> Written problem
All lines from the beginning of the listing through the line with "math.degrees(math.atan2(d.y, d.x)) - 90)" are to be copied word for word; the pictures are not.

> Recorded data
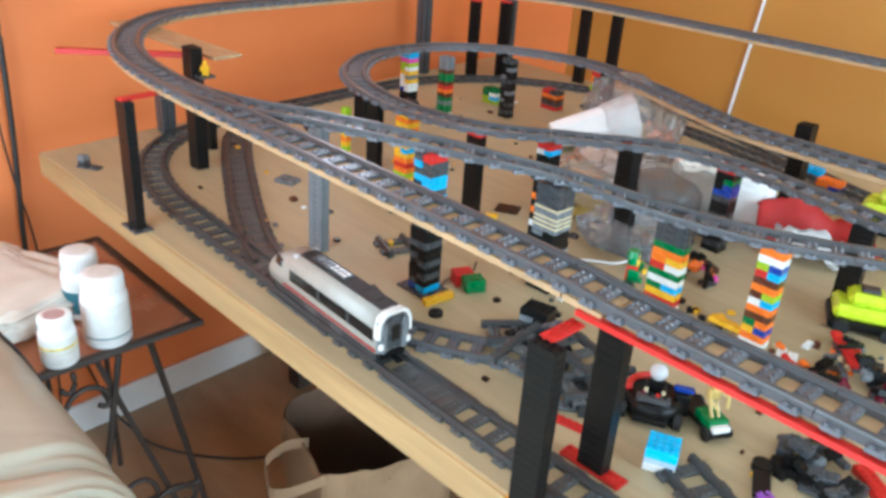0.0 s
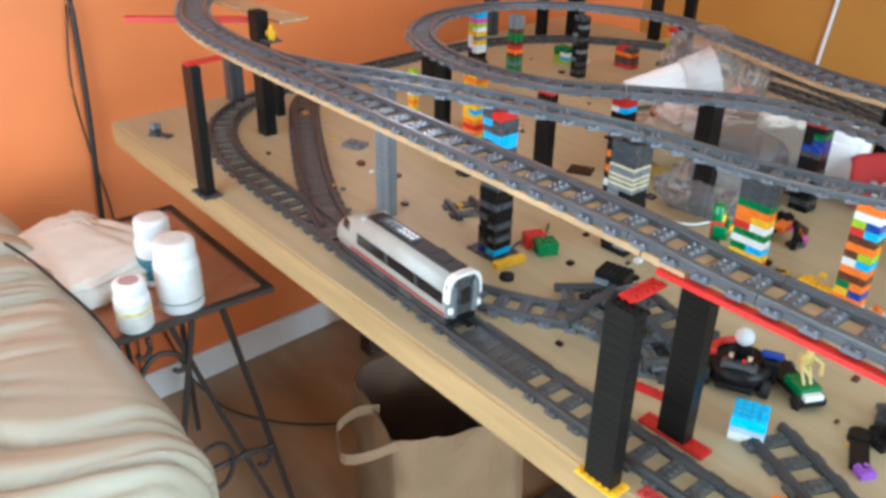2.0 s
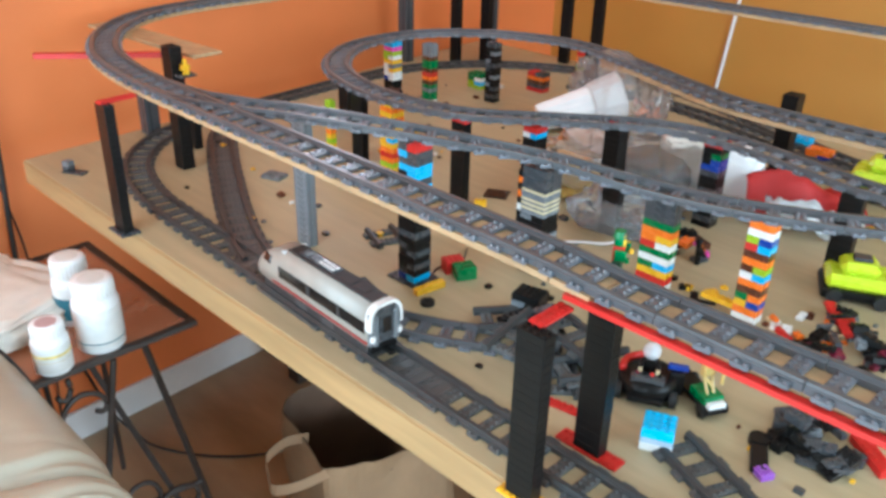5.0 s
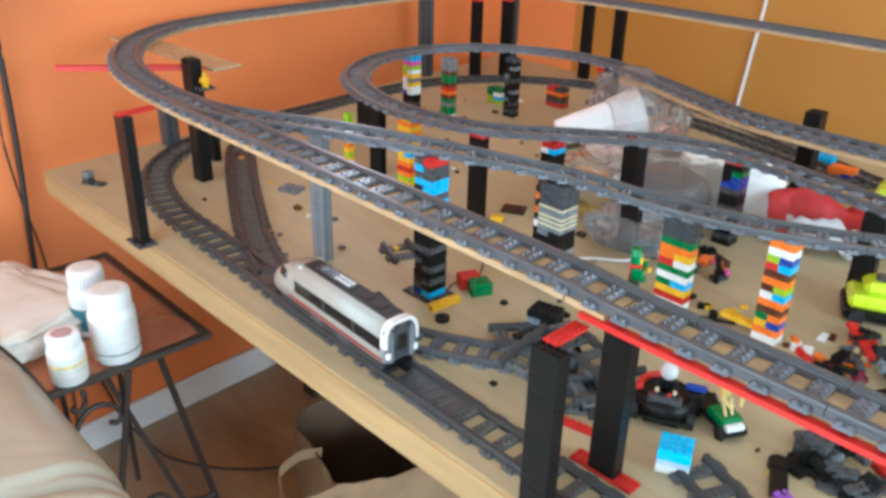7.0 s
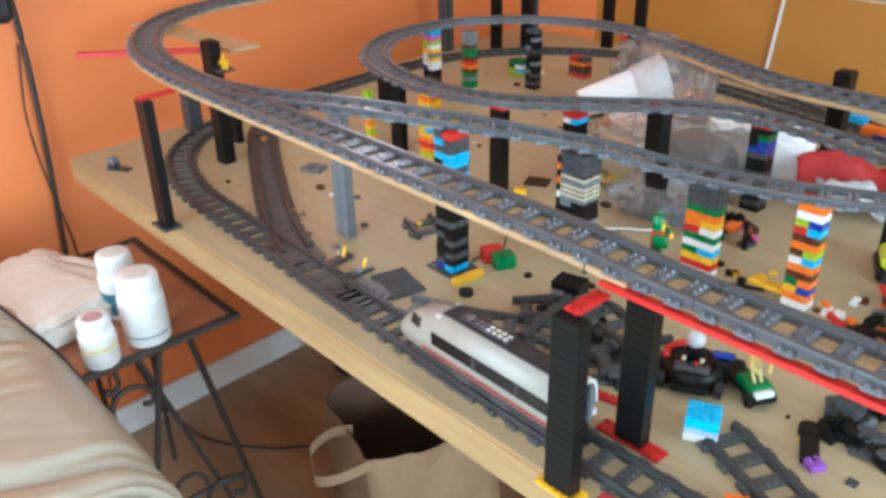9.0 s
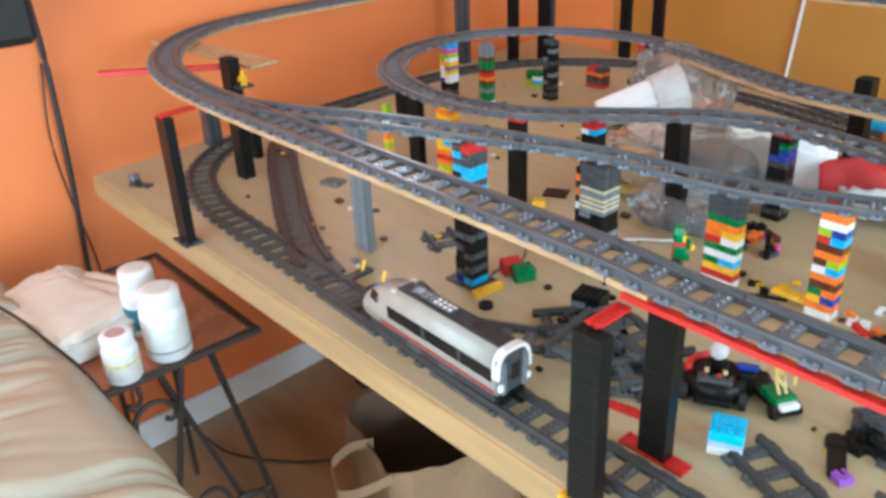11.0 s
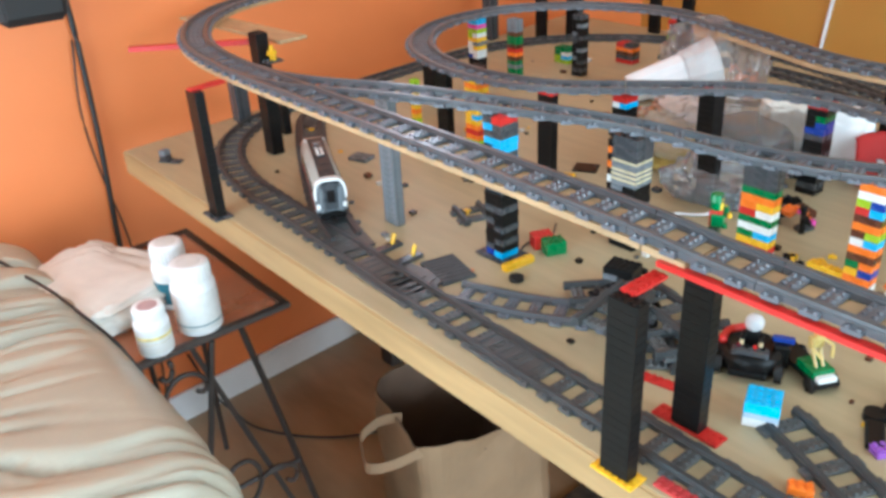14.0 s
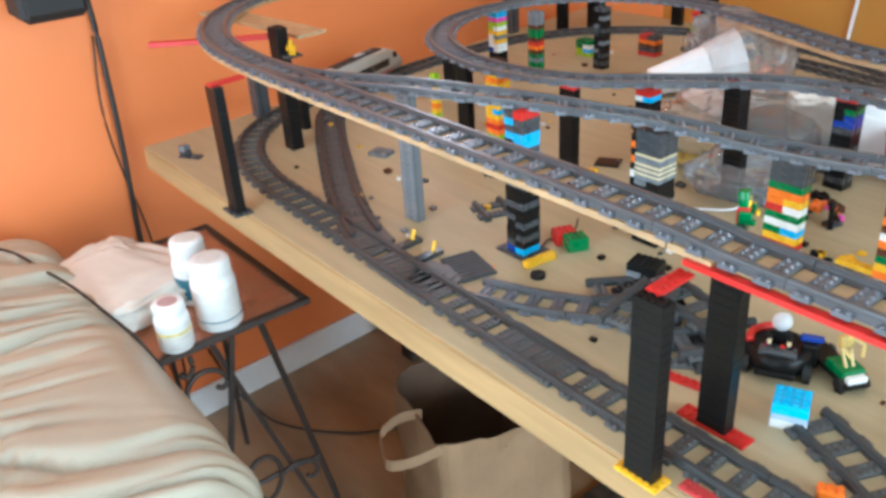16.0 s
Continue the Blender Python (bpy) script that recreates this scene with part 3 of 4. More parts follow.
    part("coupling", box(bmesh.new(), -0.004, 0.004, -0.014, 0.006, 0.012, 0.016, 0.0006), plastic("black"), t)
    return t


TRAIN = train_car()
# the line that the train runs on: the front straight, then the branch
RUN = Line([(0.051, -0.5, 0.0), (0.052, -0.3, 0.0), (0.058, 0.0, 0.0), (0.064, 0.20, 0.0), (0.073, 0.34, 0.0), (0.103, 0.47, 0.0), (0.155, 0.595, 0.0), (0.224, 0.73, 0.0), (0.295, 0.86, 0.0), (0.37, 0.975, 0.0), (0.47, 1.055, 0.0), (0.61, 1.10, 0.0), (0.78, 1.118, 0.0)])


def train_pose(s):
    a, b = RUN.at(s + 0.045), RUN.at(s + 0.200)
    d = (b - a).normalized()
    p = a - d * 0.045
    return pose(p.x, p.y, 0.0, 0, 0, math.degrees(math.atan2(d.y, d.x)) - 90)


def motions():
    # seconds, distance of the rear end along the run
    rows = [(0, 0.614), (5.2, 0.614), (6.9, 0.612), (7.3, 0.590), (7.5, 0.558), (8.0, 0.467), (8.5, 0.386), (9.0, 0.372), (9.2, 0.368), (10.0, 0.362), (10.6, 0.420), (11.3, 0.560), (11.5, 0.606), (12.0, 0.705), (12.5, 0.797), (13.0, 0.878), (13.5, 0.932), (14.0, 1.000), (14.5, 1.046), (15.0, 1.205), (15.3, 1.34), (15.6, 1.43), (15.8, 1.52), (16.0, 1.60)]
    walk(TRAIN, [(t, train_pose(s)) for t, s in rows])


# ---- figures and small things on the table ----
class Pieces:
    """One mesh whose pieces carry several materials."""

    def __init__(self):
        self.bm, self.mats, self.n = bmesh.new(), [], 0

    def paint(self, material):
        if material not in self.mats:
            self.mats.append(material)
        self.bm.faces.ensure_lookup_table()
        for f in self.bm.faces[self.n:]:
            f.material_index = self.mats.index(material)
        self.n = len(self.bm.faces)
        return self

    def mesh(self, name):
        me = bpy.data.meshes.new(name)
        self.bm.to_mesh(me)
        self.bm.free()
        for m in self.mats:
            me.materials.append(m)
        return me


def figure(m, legs, torso, head, hat, label, scale=1.0):
    g = Pieces()
    for a in (-1, 1):
        box(g.bm, a * 0.004 - 0.0037, a * 0.004 + 0.0037, -0.004, 0.004, 0, 0.0145, 0.0005)
    g.paint(plastic(legs))
    box(g.bm, -0.0078, 0.0078, -0.004, 0.004, 0.0145, 0.0275, 0.001)
    g.paint(plastic(torso))
    for a in (-1, 1):
        box(g.bm, a * 0.0098 - 0.0018, a * 0.0098 + 0.0018, -0.008, 0.002, 0.0165, 0.0265, 0.0008)
        g.paint(plastic(hat))
        cyl(g.bm, a * 0.0098, -0.0085, 0.0165, 0.0205, 0.0022, n=8)
    cyl(g.bm, 0, 0, 0.0275, 0.0365, 0.005, n=16)
    g.paint(plastic(head))
    cyl(g.bm, 0, 0.0004, 0.034, 0.040, 0.0057, 0.0045, n=16)
    g.paint(plastic(hat))
    o = new("toy_figure", g.mesh("toy_figure"))
    o.matrix_world = m @ Matrix.Scale(scale, 4)
    return tagged(o, label, "toy figure")


figure(pose(0.128, -0.149, 0.1968, 0, 0, 22), "dkgreen", "red", "skin", "green", "small toy figure in green and red on a red plate", 1.16)
figure(pose(0.221, 0.829, 0.1822, 12, 0, -40), "yellow", "yellow", "yellow", "yellow", "small yellow toy figure standing beside a black pillar", 0.72)
plates("grey_plate", 0.221, 0.838, 0.1785, 0, 0.032, 0.034, "dgrey", "dark grey plate fixed to a black pillar", 0.0032)
figure(pose(0.575, -0.02, 0.0, 0, 0, 30), "black", "black", "orange", "black", "small black and orange toy figure standing on the table", 1.0)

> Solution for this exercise
0.0 s
2.0 s
5.0 s
7.0 s
9.0 s
11.0 s
14.0 s
16.0 s
Continue the Blender Python (bpy) script that recreates this scene with part 3 of 4. More parts follow.
    part("coupling", box(bmesh.new(), -0.004, 0.004, -0.014, 0.006, 0.012, 0.016, 0.0006), plastic("black"), t)
    return t


TRAIN = train_car()
# the line that the train runs on: the front straight, then the branch
RUN = Line([(0.051, -0.5, 0.0), (0.052, -0.3, 0.0), (0.058, 0.0, 0.0), (0.064, 0.20, 0.0), (0.073, 0.34, 0.0), (0.103, 0.47, 0.0), (0.155, 0.595, 0.0), (0.224, 0.73, 0.0), (0.295, 0.86, 0.0), (0.37, 0.975, 0.0), (0.47, 1.055, 0.0), (0.61, 1.10, 0.0), (0.78, 1.118, 0.0)])


def train_pose(s):
    a, b = RUN.at(s + 0.045), RUN.at(s + 0.200)
    d = (b - a).normalized()
    p = a - d * 0.045
    return pose(p.x, p.y, 0.0, 0, 0, math.degrees(math.atan2(d.y, d.x)) - 90)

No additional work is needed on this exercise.